- Poster
- Directed by: S. D. Lal
- Written by: L. Balu
- Based on: Ustadon Ke Ustad (Hindi)(1963)
- Produced by: Rama Sundaram
- Starring: S. V. Ranga Rao Haranath Prabhakara Reddy Raavi Kondala Rao Krishna Kumari G. Rathna
- Cinematography: S. S. Lal
- Edited by: L. Balu
- Music by: Vedha
- Production company: Modern Theatres
- Release date: 14 January 1966;
- Country: India
- Language: Telugu

= Monagallaku Monagadu =

1966 film by S. D. Lal

Monagallaku Monagadu is a 1966 Indian Telugu-language action thriller film directed by S. D. Lal and produced by Rama Sundaram. It is a remake of the Hindi film Ustadon Ke Ustad (1963). The film stars S. V. Ranga Rao, Haranath, Prabhakara Reddy, Raavi Kondala Rao, Krishna Kumari and G. Rathna. It was released on 14 January 1966, and became a commercial success.

== Plot ==

Ramesh, an engineer, impresses Madhava Rao, a businessman, with his plan to build a factory. Madhava Rao's daughter Geetha falls in love with Ramesh. Partners in crime Bhujangam and Mala loot a bank. With some of the looted money, Mala travels in a bus in which Ramesh also happens to be seated. Their suitcases get interchanged, and Ramesh, now suspected of committing the bank robbery, is arrested. To avoid his own arrest, the actual culprit, Bhujangam hires Kathula Rathaiah, an assassin, to kill Ramesh. Geetha had earlier saved Rathaiah, who has since considered her his sister. After learning of her love for Ramesh, he promises to help Ramesh to clear his name. After a few disguises by both Ramesh and Rathaiah and many more incidents, Bhujangam and Mala are brought to justice.

== Cast ==

- S. V. Ranga Rao as Kathula Rathaiah
- Haranath as Ramesh
- Prabhakar Reddy as Bhujangam
- Raavi Kondala Rao as Madhava Rao
- Krishna Kumari as Geetha
- G. Rathna as Mala
- Savitri as a qawwali dancer
- Balayya
- Chalam

== Production ==
After the commercial success of Vallavanukku Vallavan, the Tamil remake of the Hindi film Ustadon Ke Ustad (1963), its producer Rama Sundaram decided to remake the film in Telugu under the same banner, Modern Theatres.

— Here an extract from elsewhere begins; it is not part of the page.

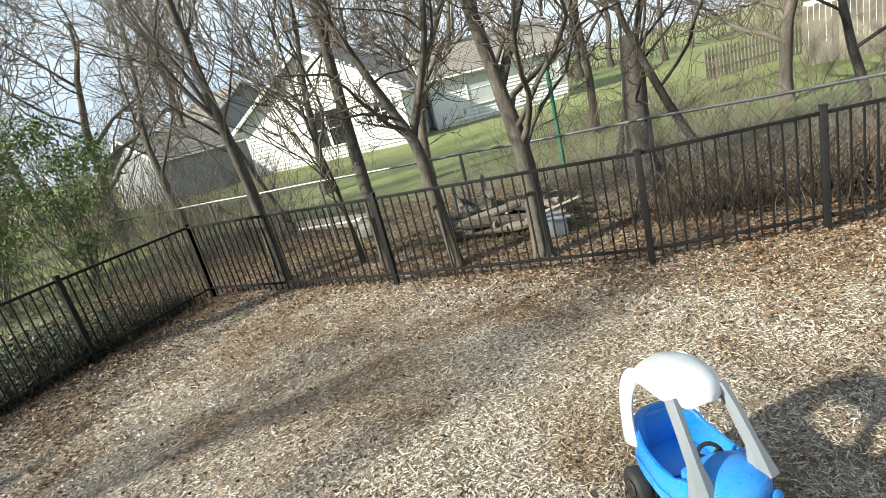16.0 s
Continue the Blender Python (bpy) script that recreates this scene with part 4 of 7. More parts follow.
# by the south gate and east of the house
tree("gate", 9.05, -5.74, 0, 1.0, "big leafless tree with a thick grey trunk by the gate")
for key, x, y, turn, size in (("wide", 19.5, 15.5, 10, 0.7), ("far2", 31.0, 10.8, 50, 0.98), ("far", 32.4, 6.6, 90, 0.92), ("far2", 33.0, 3.0, 140, 0.84), ("far", 34.0, -0.5, 10, 0.75), ("far3", 27.5, 18.5, 140, 0.7), ("far", 30, 19, 80, 0.8), ("wide", 17, 20, 200, 1.0), ("wide", 15.4, 21.5, 20, 1.1), ("far2", 21, 22, 60, 1.1), ("far", 38, -8, 20, 1.1), ("wide", 30, -4, 120, 0.9), ("far", 41, 8, 150, 0.8), ("oak", 14.2, 17.5, 330, 0.9), ("lean", 27, 24, 70, 1.1), ("far", 36, -16, 70, 0.9)):
    tree(key, x, y, turn, size)
for key, x, y, turn, size in (("far2", 2.5, -28, 20, 0.9), ("far", -2.0, -30, 200, 0.85), ("far3", -6.5, -26, 80, 0.85), ("far2", -9.5, -23, 10, 0.8), ("far", -5.0, -34, 140, 1.0), ("far3", 5.0, -34, 300, 0.9), ("far2", -13.0, -28, 60, 0.9), ("far", -3.0, 24, 20, 0.85), ("far2", -6.5, 27, 200, 0.9), ("far3", -10.0, 24.5, 80, 0.9), ("far", -0.5, 28, 10, 0.9), ("far2", -14.0, 23.5, 140, 0.9)):
    tree(key, x, y, turn, size)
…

S. D. Lal was signed on to direct the remake, titled Monagallaku Monagadu, and his brother S. S. Lal was signed as cinematographer, while Pinisetty wrote the dialogues. L. Balu worked as editor. Savitri, who made a guest appearance as a qawwali dancer in Vallavanukku Vallavan, was chosen to reprise the role in Monagallaku Monagadu.

== Soundtrack ==
The soundtrack was composed by Vedha. The song "Nenunnadi Neelone" is based on "Sau Baar Janam Lenge" from Ustadon Ke Ustad.

Track listing
| No. | Title | Lyrics | Singer(s) | Length |
|---|---|---|---|---|
| 1. | "Chusanoi Neelanti" | Kosaraju Raghavaiah | L. R. Eswari, Pithapuram Nageswara Rao |  |
| 2. | "Thellari" | C. Narayana Reddy | P. Susheela, Madhavapeddi Satyam |  |
| 3. | "Andhala Bommalaga" | C. Narayana Reddy | P. Susheela, P. B. Sreenivas |  |
| 4. | "Vachame Nee Kosam" | C. Narayana Reddy | P. Susheela, P. B. Srinivas, Madhavapeddi Satyam, Chorus |  |
| 5. | "Kannu Chedhiri Poyinadhoi" | Kosaraju Raghavaiah | L. R. Eswari, Pithapuram Nageswara Rao |  |
| 6. | "Ahaha Chudu Andhamu Chudu" | Kosaraju Raghavaiah | P. B. Sreenivas |  |
| 7. | "Yevevo Ashalatho" | C. Narayana Reddy | P. B. Sreenivas |  |

== Release and reception ==
Monagallaku Monagadu was released on 14 January 1966, and became a commercial success.